The IEA report recommends that the UN climate summit in Paris at the of this month, to be attended by Prime Minister Justin Trudeau and U.S. President Barack Obama, should “secure stronger climate commitments” from policymakers.
Despite the headwinds, oil prices should reach US$80 per barrel by 2020, says the IEA, but it’s clear that we are at the tail end of China’s insatiable appetite for energy resources.
The world’s second-largest economy would see its net oil imports at nearly five times those of the United States by 2040, but growth will slow down as its service-based economy would need 85 per cent less energy to generate each unit of future economic growth than in the past 25 years, the IEA said.
Non-OPEC producers would see their capacity reach 55 million barrels per day by 2020, reversing from its current level of 58.3 million bpd as high-cost producers retreat, the IEA estimates.

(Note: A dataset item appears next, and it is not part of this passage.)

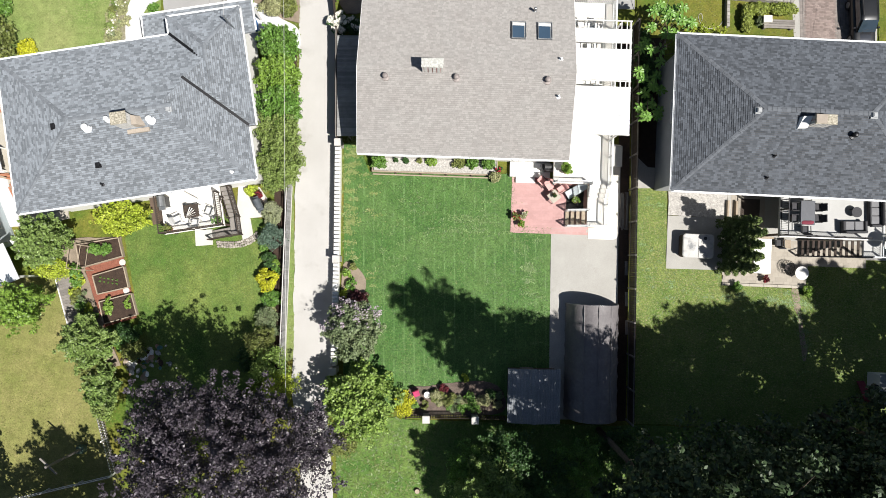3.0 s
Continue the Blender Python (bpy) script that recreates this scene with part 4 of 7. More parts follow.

While U.S. tight oil production should resume its upward march as prices recover, the industry may start plateauing by 2020 to just above five million bpd, before declining.
“Tight oil’s rise is ultimately constrained by the rising costs of production, as operators deplete the ‘sweet spots’ and move to less productive acreage,” the IEA said in its benchmark forecast.
In IEA’s low-case scenario in which oil prices remain around US$50 per barrel till the end of the decade, the Middle East’s share in the oil market ends up higher than at any time in the last forty years.
“Lower prices are not all good news for consumers,” said the IEA. “The economic benefits are counterbalanced by increasing reliance on the Middle East for imported crude oil and the risk of a sharp rebound in price if investment dries up.”
On Monday, chief of Saudi Arabia’s state-owned oil company told the Financial Times that it will persevere with its policy of producing crude oil at record levels even it means short-term suffering for its own economy.
“We have seen the pain,” Aramco chairman Khald Al-Falih told the London-based paper. “The only thing to do now is to let the market do its job.”
There will be no plain sailing for natural gas either, as it fights with renewable energy for market share. Most long-term gas projects involve intensive pipelines and large-scale liquefied natural gas developments, a model that would struggle in a lower-for-longer price era.
“Keeping these project costs under control (contrary to numerous recent examples of overruns) will be vital to the future competitive positioning of gas,” the IEA said.
Meanwhile, coal, which has seen its share of the energy mix rise to 29 per cent to day, from 23 per cent in 2000, will see its momentum ebb away, “and the fuel faces a reversal of fortune.”